Stated goal.
Quote, please, the line with "Continue the Blender", the line with "return rr * g", and every line between them, exactly and with nothing else.

Collected data.
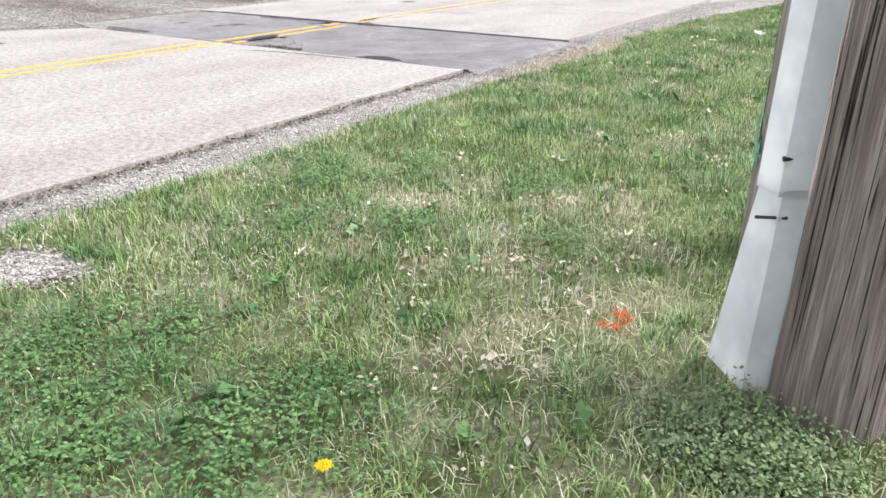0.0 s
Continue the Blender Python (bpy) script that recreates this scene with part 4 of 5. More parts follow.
cone(-20.3, 43.2, 1.2)
cone(-15.6, 41.6, 1.2)
marker_o = tagged(part("marker_post", tube(bmesh.new(), (-18.0, 42.3, -0.05), (-18.05, 42.3, 1.6), 0.05), M_CONE), "orange flexible marker post by the street", "marker post")
corner_post = steel_post(-23.3, 28.0, 2.4, 0.22, "thick galvanised post at the side street")
blk = tagged(part("concrete_block", box(bmesh.new(), -1.6, 0.2, -0.35, 0.35, -0.05, 0.85, 0.06), M_WALKWAY), "pale concrete barrier block beside the corner post", "concrete block")
blk.matrix_basis = pose(-24.3, 28.2, 0, 0, 0, 20)
steel_post(-23.2, 27.2, 2.2, 0.05, "thin grey sign post on the corner grass")
sign = steel_post(8.55, 42.2, 3.0, 0.08, "white sign post by the far sidewalk", M_PAPER)

# ---- poles and wires ----
def utility_pole(x, y, h, label, r=0.15, arms=(), splits=0, wood=None):
    p = empty("utility_pole", label, "utility pole", (x, y, 0))
    bm = bmesh.new()
    n, seg = 40, 44

    def skin(a, z):
        rr = r * (1 - 0.3 * max(0, z) / max(h, 1)) * (1 + 0.06 * max(0, 0.3 - z))
        g = 1 + 0.04 * noise.noise((math.cos(a) * 5, math.sin(a) * 5, z * 0.3 + x)) + 0.03 * noise.noise((math.cos(a) * 12, math.sin(a) * 12, z * 0.4))
        return rr * g

    rings = []
    for i in range(n + 1):
        z = -0.3 + (h + 0.3) * (i / n) ** 1.7
        rings.append([bm.verts.new((skin(math.tau * k / seg, z) * math.cos(math.tau * k / seg), skin(math.tau * k / seg, z) * math.sin(math.tau * k / seg), z)) for k in range(seg)])
    for r0, r1 in zip(rings, rings[1:]):
        for k in range(seg):
            bm.faces.new((r0[k], r0[(k + 1) % seg], r1[(k + 1) % seg], r1[k]))
    bm.faces.new(rings[-1])
    part("shaft", bm, wood or M_WOOD, p)
    if splits:
        bm, rg = bmesh.new(), random.Random(int(x * 100))
        for _ in range(splits):
            a, z0, ln = rg.uniform(0, math.tau), rg.uniform(-0.1, 2.4), rg.choice((0.12, 0.25, 0.5, 0.9))
            w = rg.uniform(0.008, 0.026) * (1.6 if rg.random() < 0.1 else 1)
            m = max(5, int(ln / 0.05))
            rows = []
            for i in range(m + 1):
                z = z0 + ln * i / m
                aa = a + 0.05 * noise.noise((a * 9, z * 2.5, 1))
                ww = w * math.sin(math.pi * i / m) * (0.6 + 0.8 * abs(noise.noise((a * 7, z * 14, 5)))) + 0.001
                rows.append([bm.verts.new(((skin(t, z) + 0.002) * math.cos(t), (skin(t, z) + 0.002) * math.sin(t), z)) for t in (aa - ww, aa + ww)])
            for (c0, c1), (d0, d1) in zip(rows, rows[1:]):
                bm.faces.new((c0, c1, d1, d0))
        tagged(part("cracked_grain", bm, M_SPLIT, p, "deep vertical splits in the wood"), kind="stuff")
    for z, half, rz in arms:
        arm = part("crossarm", box(bmesh.new(), -half, half, -0.06, 0.06, z - 0.06, z + 0.06), M_WOOD, p)
        arm.rotation_euler = (0, 0, radians(rz))
        for k in (-0.9, -0.4, 0.4, 0.9):
            part("insulator", tube(bmesh.new(), (half * k, 0, z + 0.06), (half * k, 0, z + 0.25), 0.05, 0.03, 8), M_GREY, arm)
    return p


near_pole = utility_pole(3.85, -7.0, 9.0, "weathered wooden utility pole with deep cracks", 0.165, splits=170)
pole_two = utility_pole(3.5, -5.82, 8.0, "grey weathered wooden pole with green paint marks", 0.14, splits=90, wood=M_WOOD_G)
spray = random.Random(6)
bm = bmesh.new()
for a0, z0, sa, sz, count in ((-2.9, 0.54, 0.14, 0.05, 150), (-2.65, 0.46, 0.12, 0.03, 60), (-3.0, 0.66, 0.08, 0.05, 50), (-2.95, 0.85, 0.1, 0.06, 25)):
    for _ in range(count):
        a, z = spray.gauss(a0, sa), spray.gauss(z0, sz)
        da, dz = spray.uniform(0.015, 0.06), spray.uniform(0.004, 0.022)
        rr = 0.1455 + spray.uniform(0, 0.002)
        bm.faces.new([bm.verts.new((rr * math.cos(a + da * u), rr * math.sin(a + da * u), z + dz * v)) for u, v in ((0, -1), (1, 0), (0, 1), (-1, 0))])
tagged(part("paint_mark", bm, M_GREEN, pole_two, "sprayed green mark"), kind="stuff")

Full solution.
Continue the Blender Python (bpy) script that recreates this scene with part 4 of 5. More parts follow.
cone(-20.3, 43.2, 1.2)
cone(-15.6, 41.6, 1.2)
marker_o = tagged(part("marker_post", tube(bmesh.new(), (-18.0, 42.3, -0.05), (-18.05, 42.3, 1.6), 0.05), M_CONE), "orange flexible marker post by the street", "marker post")
corner_post = steel_post(-23.3, 28.0, 2.4, 0.22, "thick galvanised post at the side street")
blk = tagged(part("concrete_block", box(bmesh.new(), -1.6, 0.2, -0.35, 0.35, -0.05, 0.85, 0.06), M_WALKWAY), "pale concrete barrier block beside the corner post", "concrete block")
blk.matrix_basis = pose(-24.3, 28.2, 0, 0, 0, 20)
steel_post(-23.2, 27.2, 2.2, 0.05, "thin grey sign post on the corner grass")
sign = steel_post(8.55, 42.2, 3.0, 0.08, "white sign post by the far sidewalk", M_PAPER)

# ---- poles and wires ----
def utility_pole(x, y, h, label, r=0.15, arms=(), splits=0, wood=None):
    p = empty("utility_pole", label, "utility pole", (x, y, 0))
    bm = bmesh.new()
    n, seg = 40, 44

    def skin(a, z):
        rr = r * (1 - 0.3 * max(0, z) / max(h, 1)) * (1 + 0.06 * max(0, 0.3 - z))
        g = 1 + 0.04 * noise.noise((math.cos(a) * 5, math.sin(a) * 5, z * 0.3 + x)) + 0.03 * noise.noise((math.cos(a) * 12, math.sin(a) * 12, z * 0.4))
        return rr * g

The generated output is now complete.